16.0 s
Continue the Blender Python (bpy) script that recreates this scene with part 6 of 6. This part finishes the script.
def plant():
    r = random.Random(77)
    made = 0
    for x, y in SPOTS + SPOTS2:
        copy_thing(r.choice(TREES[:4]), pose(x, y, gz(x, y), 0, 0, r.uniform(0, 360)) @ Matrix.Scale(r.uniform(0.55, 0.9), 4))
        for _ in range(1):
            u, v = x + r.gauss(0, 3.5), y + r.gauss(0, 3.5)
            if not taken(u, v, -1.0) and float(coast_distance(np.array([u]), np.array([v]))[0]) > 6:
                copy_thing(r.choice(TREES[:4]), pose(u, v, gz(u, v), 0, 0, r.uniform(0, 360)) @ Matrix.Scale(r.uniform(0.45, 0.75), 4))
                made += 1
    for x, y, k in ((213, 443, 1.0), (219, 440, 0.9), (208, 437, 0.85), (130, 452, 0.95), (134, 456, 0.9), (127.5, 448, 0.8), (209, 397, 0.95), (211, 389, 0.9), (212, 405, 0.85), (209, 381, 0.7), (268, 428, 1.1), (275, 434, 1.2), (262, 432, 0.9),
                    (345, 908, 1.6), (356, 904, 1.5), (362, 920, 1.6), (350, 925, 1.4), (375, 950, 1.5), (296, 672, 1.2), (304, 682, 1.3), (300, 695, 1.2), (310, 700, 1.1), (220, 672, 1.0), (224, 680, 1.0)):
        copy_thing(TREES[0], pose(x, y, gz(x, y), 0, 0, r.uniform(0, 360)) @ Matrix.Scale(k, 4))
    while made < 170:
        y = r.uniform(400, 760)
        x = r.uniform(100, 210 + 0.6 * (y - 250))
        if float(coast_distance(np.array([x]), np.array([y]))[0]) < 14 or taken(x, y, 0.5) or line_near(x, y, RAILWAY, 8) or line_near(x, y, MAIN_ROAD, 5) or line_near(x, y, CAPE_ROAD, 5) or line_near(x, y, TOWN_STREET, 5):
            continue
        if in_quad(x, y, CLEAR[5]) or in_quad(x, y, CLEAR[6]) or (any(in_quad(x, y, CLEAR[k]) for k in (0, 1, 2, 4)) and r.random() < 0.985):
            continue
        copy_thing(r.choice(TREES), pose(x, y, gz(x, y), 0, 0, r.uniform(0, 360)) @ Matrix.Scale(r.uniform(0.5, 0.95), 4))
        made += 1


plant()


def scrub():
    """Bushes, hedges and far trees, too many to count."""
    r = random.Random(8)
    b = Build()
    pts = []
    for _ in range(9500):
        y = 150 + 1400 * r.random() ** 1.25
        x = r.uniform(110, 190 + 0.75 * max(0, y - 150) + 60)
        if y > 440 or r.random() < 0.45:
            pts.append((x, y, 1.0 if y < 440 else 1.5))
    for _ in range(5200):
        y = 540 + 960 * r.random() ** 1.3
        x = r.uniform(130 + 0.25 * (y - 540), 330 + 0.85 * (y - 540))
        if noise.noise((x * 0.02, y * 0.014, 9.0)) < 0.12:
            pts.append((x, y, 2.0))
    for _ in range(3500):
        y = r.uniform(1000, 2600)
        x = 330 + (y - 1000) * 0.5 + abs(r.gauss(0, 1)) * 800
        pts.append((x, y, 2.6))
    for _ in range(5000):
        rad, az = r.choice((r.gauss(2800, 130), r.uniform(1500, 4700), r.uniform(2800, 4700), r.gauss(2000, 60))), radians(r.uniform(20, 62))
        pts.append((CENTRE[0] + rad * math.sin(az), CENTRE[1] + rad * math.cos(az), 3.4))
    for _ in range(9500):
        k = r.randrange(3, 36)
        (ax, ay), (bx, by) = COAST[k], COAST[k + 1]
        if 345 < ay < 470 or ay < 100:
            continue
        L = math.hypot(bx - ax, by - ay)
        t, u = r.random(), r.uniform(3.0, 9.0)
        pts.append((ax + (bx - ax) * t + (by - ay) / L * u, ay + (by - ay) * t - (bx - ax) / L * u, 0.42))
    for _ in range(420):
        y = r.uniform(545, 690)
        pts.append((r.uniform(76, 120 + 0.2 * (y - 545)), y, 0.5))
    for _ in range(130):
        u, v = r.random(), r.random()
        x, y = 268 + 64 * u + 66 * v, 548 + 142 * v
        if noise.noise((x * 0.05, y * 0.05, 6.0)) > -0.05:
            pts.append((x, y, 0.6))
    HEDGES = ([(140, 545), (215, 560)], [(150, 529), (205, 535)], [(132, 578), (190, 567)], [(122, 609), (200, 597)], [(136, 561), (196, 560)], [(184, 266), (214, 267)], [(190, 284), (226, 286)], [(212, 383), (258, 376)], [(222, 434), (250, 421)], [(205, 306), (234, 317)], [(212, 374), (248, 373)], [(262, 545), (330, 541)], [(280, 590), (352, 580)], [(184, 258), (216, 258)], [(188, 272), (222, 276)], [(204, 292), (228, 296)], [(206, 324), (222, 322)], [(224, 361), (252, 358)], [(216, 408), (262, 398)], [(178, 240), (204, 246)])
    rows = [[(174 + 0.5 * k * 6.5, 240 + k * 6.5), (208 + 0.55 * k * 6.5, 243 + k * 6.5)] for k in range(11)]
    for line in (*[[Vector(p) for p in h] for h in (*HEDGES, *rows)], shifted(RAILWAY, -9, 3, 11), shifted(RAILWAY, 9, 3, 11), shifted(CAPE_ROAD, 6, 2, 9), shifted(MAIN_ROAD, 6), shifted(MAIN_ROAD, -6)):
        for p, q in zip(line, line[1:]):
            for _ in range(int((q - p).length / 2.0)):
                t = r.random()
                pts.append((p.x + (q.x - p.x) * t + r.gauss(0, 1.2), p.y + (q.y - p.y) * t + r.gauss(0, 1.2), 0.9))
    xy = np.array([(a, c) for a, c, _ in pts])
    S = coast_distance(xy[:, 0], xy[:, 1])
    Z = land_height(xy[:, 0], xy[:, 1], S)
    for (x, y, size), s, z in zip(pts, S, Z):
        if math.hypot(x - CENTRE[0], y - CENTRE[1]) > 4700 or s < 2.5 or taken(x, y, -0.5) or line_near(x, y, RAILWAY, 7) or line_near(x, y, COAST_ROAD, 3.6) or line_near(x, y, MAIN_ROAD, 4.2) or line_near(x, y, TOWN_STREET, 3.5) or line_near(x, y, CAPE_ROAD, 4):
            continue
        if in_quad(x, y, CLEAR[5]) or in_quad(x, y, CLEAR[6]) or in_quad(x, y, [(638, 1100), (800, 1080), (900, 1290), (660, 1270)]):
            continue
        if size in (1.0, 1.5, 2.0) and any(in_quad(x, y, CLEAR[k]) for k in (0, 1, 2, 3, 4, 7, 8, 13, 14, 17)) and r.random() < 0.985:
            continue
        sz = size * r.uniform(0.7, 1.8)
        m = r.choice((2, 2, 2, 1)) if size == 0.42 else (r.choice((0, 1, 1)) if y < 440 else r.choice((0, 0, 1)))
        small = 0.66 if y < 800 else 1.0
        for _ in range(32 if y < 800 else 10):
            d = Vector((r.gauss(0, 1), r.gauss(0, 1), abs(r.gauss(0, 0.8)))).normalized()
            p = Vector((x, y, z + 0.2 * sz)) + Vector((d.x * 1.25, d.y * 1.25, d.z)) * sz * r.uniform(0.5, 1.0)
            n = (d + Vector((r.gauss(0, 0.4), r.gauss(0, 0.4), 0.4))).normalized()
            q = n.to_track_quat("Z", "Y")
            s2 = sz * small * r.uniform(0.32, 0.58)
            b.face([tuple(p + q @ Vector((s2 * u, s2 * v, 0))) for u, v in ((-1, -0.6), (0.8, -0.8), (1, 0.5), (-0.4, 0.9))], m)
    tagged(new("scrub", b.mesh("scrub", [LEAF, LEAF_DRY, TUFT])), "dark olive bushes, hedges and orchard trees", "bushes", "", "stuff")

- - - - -

- _Work instructions_: All of the data shown above must be copied exactly.

- _Solution for this problem_:
16.0 s
Continue the Blender Python (bpy) script that recreates this scene with part 6 of 6. This part finishes the script.
def plant():
    r = random.Random(77)
    made = 0
    for x, y in SPOTS + SPOTS2:
        copy_thing(r.choice(TREES[:4]), pose(x, y, gz(x, y), 0, 0, r.uniform(0, 360)) @ Matrix.Scale(r.uniform(0.55, 0.9), 4))
        for _ in range(1):
            u, v = x + r.gauss(0, 3.5), y + r.gauss(0, 3.5)
            if not taken(u, v, -1.0) and float(coast_distance(np.array([u]), np.array([v]))[0]) > 6:
                copy_thing(r.choice(TREES[:4]), pose(u, v, gz(u, v), 0, 0, r.uniform(0, 360)) @ Matrix.Scale(r.uniform(0.45, 0.75), 4))
                made += 1
    for x, y, k in ((213, 443, 1.0), (219, 440, 0.9), (208, 437, 0.85), (130, 452, 0.95), (134, 456, 0.9), (127.5, 448, 0.8), (209, 397, 0.95), (211, 389, 0.9), (212, 405, 0.85), (209, 381, 0.7), (268, 428, 1.1), (275, 434, 1.2), (262, 432, 0.9),
                    (345, 908, 1.6), (356, 904, 1.5), (362, 920, 1.6), (350, 925, 1.4), (375, 950, 1.5), (296, 672, 1.2), (304, 682, 1.3), (300, 695, 1.2), (310, 700, 1.1), (220, 672, 1.0), (224, 680, 1.0)):
        copy_thing(TREES[0], pose(x, y, gz(x, y), 0, 0, r.uniform(0, 360)) @ Matrix.Scale(k, 4))
    while made < 170:
        y = r.uniform(400, 760)
        x = r.uniform(100, 210 + 0.6 * (y - 250))
        if float(coast_distance(np.array([x]), np.array([y]))[0]) < 14 or taken(x, y, 0.5) or line_near(x, y, RAILWAY, 8) or line_near(x, y, MAIN_ROAD, 5) or line_near(x, y, CAPE_ROAD, 5) or line_near(x, y, TOWN_STREET, 5):
            continue
        if in_quad(x, y, CLEAR[5]) or in_quad(x, y, CLEAR[6]) or (any(in_quad(x, y, CLEAR[k]) for k in (0, 1, 2, 4)) and r.random() < 0.985):
            continue
        copy_thing(r.choice(TREES), pose(x, y, gz(x, y), 0, 0, r.uniform(0, 360)) @ Matrix.Scale(r.uniform(0.5, 0.95), 4))
        made += 1


plant()


def scrub():
    """Bushes, hedges and far trees, too many to count."""
    r = random.Random(8)
    b = Build()
    pts = []
    for _ in range(9500):
        y = 150 + 1400 * r.random() ** 1.25
        x = r.uniform(110, 190 + 0.75 * max(0, y - 150) + 60)
        if y > 440 or r.random() < 0.45:
            pts.append((x, y, 1.0 if y < 440 else 1.5))
    for _ in range(5200):
        y = 540 + 960 * r.random() ** 1.3
        x = r.uniform(130 + 0.25 * (y - 540), 330 + 0.85 * (y - 540))
        if noise.noise((x * 0.02, y * 0.014, 9.0)) < 0.12:
            pts.append((x, y, 2.0))
    for _ in range(3500):
        y = r.uniform(1000, 2600)
        x = 330 + (y - 1000) * 0.5 + abs(r.gauss(0, 1)) * 800
        pts.append((x, y, 2.6))
    for _ in range(5000):
        rad, az = r.choice((r.gauss(2800, 130), r.uniform(1500, 4700), r.uniform(2800, 4700), r.gauss(2000, 60))), radians(r.uniform(20, 62))
        pts.append((CENTRE[0] + rad * math.sin(az), CENTRE[1] + rad * math.cos(az), 3.4))
    for _ in range(9500):
        k = r.randrange(3, 36)
        (ax, ay), (bx, by) = COAST[k], COAST[k + 1]
        if 345 < ay < 470 or ay < 100:
            continue
        L = math.hypot(bx - ax, by - ay)
        t, u = r.random(), r.uniform(3.0, 9.0)
        pts.append((ax + (bx - ax) * t + (by - ay) / L * u, ay + (by - ay) * t - (bx - ax) / L * u, 0.42))
    for _ in range(420):
        y = r.uniform(545, 690)
        pts.append((r.uniform(76, 120 + 0.2 * (y - 545)), y, 0.5))
    for _ in range(130):
        u, v = r.random(), r.random()
        x, y = 268 + 64 * u + 66 * v, 548 + 142 * v
        if noise.noise((x * 0.05, y * 0.05, 6.0)) > -0.05:
            pts.append((x, y, 0.6))
    HEDGES = ([(140, 545), (215, 560)], [(150, 529), (205, 535)], [(132, 578), (190, 567)], [(122, 609), (200, 597)], [(136, 561), (196, 560)], [(184, 266), (214, 267)], [(190, 284), (226, 286)], [(212, 383), (258, 376)], [(222, 434), (250, 421)], [(205, 306), (234, 317)], [(212, 374), (248, 373)], [(262, 545), (330, 541)], [(280, 590), (352, 580)], [(184, 258), (216, 258)], [(188, 272), (222, 276)], [(204, 292), (228, 296)], [(206, 324), (222, 322)], [(224, 361), (252, 358)], [(216, 408), (262, 398)], [(178, 240), (204, 246)])
    rows = [[(174 + 0.5 * k * 6.5, 240 + k * 6.5), (208 + 0.55 * k * 6.5, 243 + k * 6.5)] for k in range(11)]
    for line in (*[[Vector(p) for p in h] for h in (*HEDGES, *rows)], shifted(RAILWAY, -9, 3, 11), shifted(RAILWAY, 9, 3, 11), shifted(CAPE_ROAD, 6, 2, 9), shifted(MAIN_ROAD, 6), shifted(MAIN_ROAD, -6)):
        for p, q in zip(line, line[1:]):
            for _ in range(int((q - p).length / 2.0)):
                t = r.random()
                pts.append((p.x + (q.x - p.x) * t + r.gauss(0, 1.2), p.y + (q.y - p.y) * t + r.gauss(0, 1.2), 0.9))
    xy = np.array([(a, c) for a, c, _ in pts])
    S = coast_distance(xy[:, 0], xy[:, 1])
    Z = land_height(xy[:, 0], xy[:, 1], S)
    for (x, y, size), s, z in zip(pts, S, Z):
        if math.hypot(x - CENTRE[0], y - CENTRE[1]) > 4700 or s < 2.5 or taken(x, y, -0.5) or line_near(x, y, RAILWAY, 7) or line_near(x, y, COAST_ROAD, 3.6) or line_near(x, y, MAIN_ROAD, 4.2) or line_near(x, y, TOWN_STREET, 3.5) or line_near(x, y, CAPE_ROAD, 4):
            continue
        if in_quad(x, y, CLEAR[5]) or in_quad(x, y, CLEAR[6]) or in_quad(x, y, [(638, 1100), (800, 1080), (900, 1290), (660, 1270)]):
            continue
        if size in (1.0, 1.5, 2.0) and any(in_quad(x, y, CLEAR[k]) for k in (0, 1, 2, 3, 4, 7, 8, 13, 14, 17)) and r.random() < 0.985:
            continue
        sz = size * r.uniform(0.7, 1.8)
        m = r.choice((2, 2, 2, 1)) if size == 0.42 else (r.choice((0, 1, 1)) if y < 440 else r.choice((0, 0, 1)))
        small = 0.66 if y < 800 else 1.0
        for _ in range(32 if y < 800 else 10):
            d = Vector((r.gauss(0, 1), r.gauss(0, 1), abs(r.gauss(0, 0.8)))).normalized()
            p = Vector((x, y, z + 0.2 * sz)) + Vector((d.x * 1.25, d.y * 1.25, d.z)) * sz * r.uniform(0.5, 1.0)
            n = (d + Vector((r.gauss(0, 0.4), r.gauss(0, 0.4), 0.4))).normalized()
            q = n.to_track_quat("Z", "Y")
            s2 = sz * small * r.uniform(0.32, 0.58)
            b.face([tuple(p + q @ Vector((s2 * u, s2 * v, 0))) for u, v in ((-1, -0.6), (0.8, -0.8), (1, 0.5), (-0.4, 0.9))], m)
    tagged(new("scrub", b.mesh("scrub", [LEAF, LEAF_DRY, TUFT])), "dark olive bushes, hedges and orchard trees", "bushes", "", "stuff")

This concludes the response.